What is being asked:
Transcribe every line of the records verbatim.

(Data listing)
╔══
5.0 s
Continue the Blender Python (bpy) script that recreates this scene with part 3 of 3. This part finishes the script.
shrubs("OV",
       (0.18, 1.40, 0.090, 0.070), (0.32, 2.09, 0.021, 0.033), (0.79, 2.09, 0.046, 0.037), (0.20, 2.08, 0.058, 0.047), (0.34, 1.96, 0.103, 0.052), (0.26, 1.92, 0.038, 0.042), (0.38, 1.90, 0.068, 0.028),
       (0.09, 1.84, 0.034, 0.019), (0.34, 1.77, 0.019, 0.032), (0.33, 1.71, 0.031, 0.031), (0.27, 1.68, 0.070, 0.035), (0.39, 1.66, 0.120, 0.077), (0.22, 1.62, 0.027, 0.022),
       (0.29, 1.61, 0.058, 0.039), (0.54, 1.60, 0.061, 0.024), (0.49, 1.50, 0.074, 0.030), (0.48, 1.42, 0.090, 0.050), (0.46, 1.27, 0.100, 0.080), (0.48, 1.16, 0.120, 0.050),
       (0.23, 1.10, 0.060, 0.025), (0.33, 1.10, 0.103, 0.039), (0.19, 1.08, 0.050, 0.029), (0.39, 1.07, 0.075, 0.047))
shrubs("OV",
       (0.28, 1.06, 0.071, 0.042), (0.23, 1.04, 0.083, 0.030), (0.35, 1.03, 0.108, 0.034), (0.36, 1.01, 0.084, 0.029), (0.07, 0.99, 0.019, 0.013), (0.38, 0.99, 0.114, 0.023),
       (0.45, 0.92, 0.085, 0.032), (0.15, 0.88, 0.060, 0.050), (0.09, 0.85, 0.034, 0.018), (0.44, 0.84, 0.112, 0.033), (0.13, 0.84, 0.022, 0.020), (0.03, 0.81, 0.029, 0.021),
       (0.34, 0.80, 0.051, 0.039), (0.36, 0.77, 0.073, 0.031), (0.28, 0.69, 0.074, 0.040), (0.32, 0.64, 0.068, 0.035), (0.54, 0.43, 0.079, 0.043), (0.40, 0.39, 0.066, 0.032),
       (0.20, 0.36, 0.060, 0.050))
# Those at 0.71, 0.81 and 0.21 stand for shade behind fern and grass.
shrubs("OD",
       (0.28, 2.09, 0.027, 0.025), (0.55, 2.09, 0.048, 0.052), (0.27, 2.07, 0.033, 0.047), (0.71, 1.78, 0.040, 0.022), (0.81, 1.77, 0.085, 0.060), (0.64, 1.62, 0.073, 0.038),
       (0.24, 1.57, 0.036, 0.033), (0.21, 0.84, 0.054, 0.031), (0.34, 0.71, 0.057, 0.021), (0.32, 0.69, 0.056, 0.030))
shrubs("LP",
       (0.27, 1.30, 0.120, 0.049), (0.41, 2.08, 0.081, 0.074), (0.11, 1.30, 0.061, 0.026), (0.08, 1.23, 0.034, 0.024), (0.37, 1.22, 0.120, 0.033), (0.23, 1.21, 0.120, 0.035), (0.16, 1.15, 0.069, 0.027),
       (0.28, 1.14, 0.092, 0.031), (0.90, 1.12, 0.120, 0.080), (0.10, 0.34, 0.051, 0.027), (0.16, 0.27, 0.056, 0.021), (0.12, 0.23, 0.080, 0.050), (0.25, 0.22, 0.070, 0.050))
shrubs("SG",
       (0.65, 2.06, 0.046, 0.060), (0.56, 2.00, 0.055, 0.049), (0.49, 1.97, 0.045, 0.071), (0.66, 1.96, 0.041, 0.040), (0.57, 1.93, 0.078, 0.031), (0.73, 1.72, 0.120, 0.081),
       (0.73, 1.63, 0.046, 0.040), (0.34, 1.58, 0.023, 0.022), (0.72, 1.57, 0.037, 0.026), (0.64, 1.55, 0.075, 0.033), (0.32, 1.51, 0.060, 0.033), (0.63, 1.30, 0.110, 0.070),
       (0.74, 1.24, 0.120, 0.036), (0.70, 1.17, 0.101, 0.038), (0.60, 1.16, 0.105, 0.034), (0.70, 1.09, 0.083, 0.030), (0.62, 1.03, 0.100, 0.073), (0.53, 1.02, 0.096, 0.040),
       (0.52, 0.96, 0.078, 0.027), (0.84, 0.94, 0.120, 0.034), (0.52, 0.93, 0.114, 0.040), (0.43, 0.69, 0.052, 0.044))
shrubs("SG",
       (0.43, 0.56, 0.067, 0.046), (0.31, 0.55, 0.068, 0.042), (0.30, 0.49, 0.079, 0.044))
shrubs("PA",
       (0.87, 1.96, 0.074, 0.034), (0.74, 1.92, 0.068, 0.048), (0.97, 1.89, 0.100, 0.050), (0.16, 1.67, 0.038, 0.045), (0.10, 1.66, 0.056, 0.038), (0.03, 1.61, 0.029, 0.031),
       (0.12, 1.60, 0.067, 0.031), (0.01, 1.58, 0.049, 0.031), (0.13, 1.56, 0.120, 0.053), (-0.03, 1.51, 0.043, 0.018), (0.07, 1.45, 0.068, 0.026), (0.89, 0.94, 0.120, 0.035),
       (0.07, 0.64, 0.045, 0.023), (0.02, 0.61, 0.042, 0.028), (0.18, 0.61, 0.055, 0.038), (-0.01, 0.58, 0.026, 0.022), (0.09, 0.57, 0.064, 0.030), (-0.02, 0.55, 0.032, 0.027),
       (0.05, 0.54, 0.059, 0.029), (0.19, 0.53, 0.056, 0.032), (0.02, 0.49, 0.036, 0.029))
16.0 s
╚══
Correct response:
5.0 s
Continue the Blender Python (bpy) script that recreates this scene with part 3 of 3. This part finishes the script.
shrubs("OV",
       (0.18, 1.40, 0.090, 0.070), (0.32, 2.09, 0.021, 0.033), (0.79, 2.09, 0.046, 0.037), (0.20, 2.08, 0.058, 0.047), (0.34, 1.96, 0.103, 0.052), (0.26, 1.92, 0.038, 0.042), (0.38, 1.90, 0.068, 0.028),
       (0.09, 1.84, 0.034, 0.019), (0.34, 1.77, 0.019, 0.032), (0.33, 1.71, 0.031, 0.031), (0.27, 1.68, 0.070, 0.035), (0.39, 1.66, 0.120, 0.077), (0.22, 1.62, 0.027, 0.022),
       (0.29, 1.61, 0.058, 0.039), (0.54, 1.60, 0.061, 0.024), (0.49, 1.50, 0.074, 0.030), (0.48, 1.42, 0.090, 0.050), (0.46, 1.27, 0.100, 0.080), (0.48, 1.16, 0.120, 0.050),
       (0.23, 1.10, 0.060, 0.025), (0.33, 1.10, 0.103, 0.039), (0.19, 1.08, 0.050, 0.029), (0.39, 1.07, 0.075, 0.047))
shrubs("OV",
       (0.28, 1.06, 0.071, 0.042), (0.23, 1.04, 0.083, 0.030), (0.35, 1.03, 0.108, 0.034), (0.36, 1.01, 0.084, 0.029), (0.07, 0.99, 0.019, 0.013), (0.38, 0.99, 0.114, 0.023),
       (0.45, 0.92, 0.085, 0.032), (0.15, 0.88, 0.060, 0.050), (0.09, 0.85, 0.034, 0.018), (0.44, 0.84, 0.112, 0.033), (0.13, 0.84, 0.022, 0.020), (0.03, 0.81, 0.029, 0.021),
       (0.34, 0.80, 0.051, 0.039), (0.36, 0.77, 0.073, 0.031), (0.28, 0.69, 0.074, 0.040), (0.32, 0.64, 0.068, 0.035), (0.54, 0.43, 0.079, 0.043), (0.40, 0.39, 0.066, 0.032),
       (0.20, 0.36, 0.060, 0.050))
# Those at 0.71, 0.81 and 0.21 stand for shade behind fern and grass.
shrubs("OD",
       (0.28, 2.09, 0.027, 0.025), (0.55, 2.09, 0.048, 0.052), (0.27, 2.07, 0.033, 0.047), (0.71, 1.78, 0.040, 0.022), (0.81, 1.77, 0.085, 0.060), (0.64, 1.62, 0.073, 0.038),
       (0.24, 1.57, 0.036, 0.033), (0.21, 0.84, 0.054, 0.031), (0.34, 0.71, 0.057, 0.021), (0.32, 0.69, 0.056, 0.030))
shrubs("LP",
       (0.27, 1.30, 0.120, 0.049), (0.41, 2.08, 0.081, 0.074), (0.11, 1.30, 0.061, 0.026), (0.08, 1.23, 0.034, 0.024), (0.37, 1.22, 0.120, 0.033), (0.23, 1.21, 0.120, 0.035), (0.16, 1.15, 0.069, 0.027),
       (0.28, 1.14, 0.092, 0.031), (0.90, 1.12, 0.120, 0.080), (0.10, 0.34, 0.051, 0.027), (0.16, 0.27, 0.056, 0.021), (0.12, 0.23, 0.080, 0.050), (0.25, 0.22, 0.070, 0.050))
shrubs("SG",
       (0.65, 2.06, 0.046, 0.060), (0.56, 2.00, 0.055, 0.049), (0.49, 1.97, 0.045, 0.071), (0.66, 1.96, 0.041, 0.040), (0.57, 1.93, 0.078, 0.031), (0.73, 1.72, 0.120, 0.081),
       (0.73, 1.63, 0.046, 0.040), (0.34, 1.58, 0.023, 0.022), (0.72, 1.57, 0.037, 0.026), (0.64, 1.55, 0.075, 0.033), (0.32, 1.51, 0.060, 0.033), (0.63, 1.30, 0.110, 0.070),
       (0.74, 1.24, 0.120, 0.036), (0.70, 1.17, 0.101, 0.038), (0.60, 1.16, 0.105, 0.034), (0.70, 1.09, 0.083, 0.030), (0.62, 1.03, 0.100, 0.073), (0.53, 1.02, 0.096, 0.040),
       (0.52, 0.96, 0.078, 0.027), (0.84, 0.94, 0.120, 0.034), (0.52, 0.93, 0.114, 0.040), (0.43, 0.69, 0.052, 0.044))
shrubs("SG",
       (0.43, 0.56, 0.067, 0.046), (0.31, 0.55, 0.068, 0.042), (0.30, 0.49, 0.079, 0.044))
shrubs("PA",
       (0.87, 1.96, 0.074, 0.034), (0.74, 1.92, 0.068, 0.048), (0.97, 1.89, 0.100, 0.050), (0.16, 1.67, 0.038, 0.045), (0.10, 1.66, 0.056, 0.038), (0.03, 1.61, 0.029, 0.031),
       (0.12, 1.60, 0.067, 0.031), (0.01, 1.58, 0.049, 0.031), (0.13, 1.56, 0.120, 0.053), (-0.03, 1.51, 0.043, 0.018), (0.07, 1.45, 0.068, 0.026), (0.89, 0.94, 0.120, 0.035),
       (0.07, 0.64, 0.045, 0.023), (0.02, 0.61, 0.042, 0.028), (0.18, 0.61, 0.055, 0.038), (-0.01, 0.58, 0.026, 0.022), (0.09, 0.57, 0.064, 0.030), (-0.02, 0.55, 0.032, 0.027),
       (0.05, 0.54, 0.059, 0.029), (0.19, 0.53, 0.056, 0.032), (0.02, 0.49, 0.036, 0.029))
16.0 s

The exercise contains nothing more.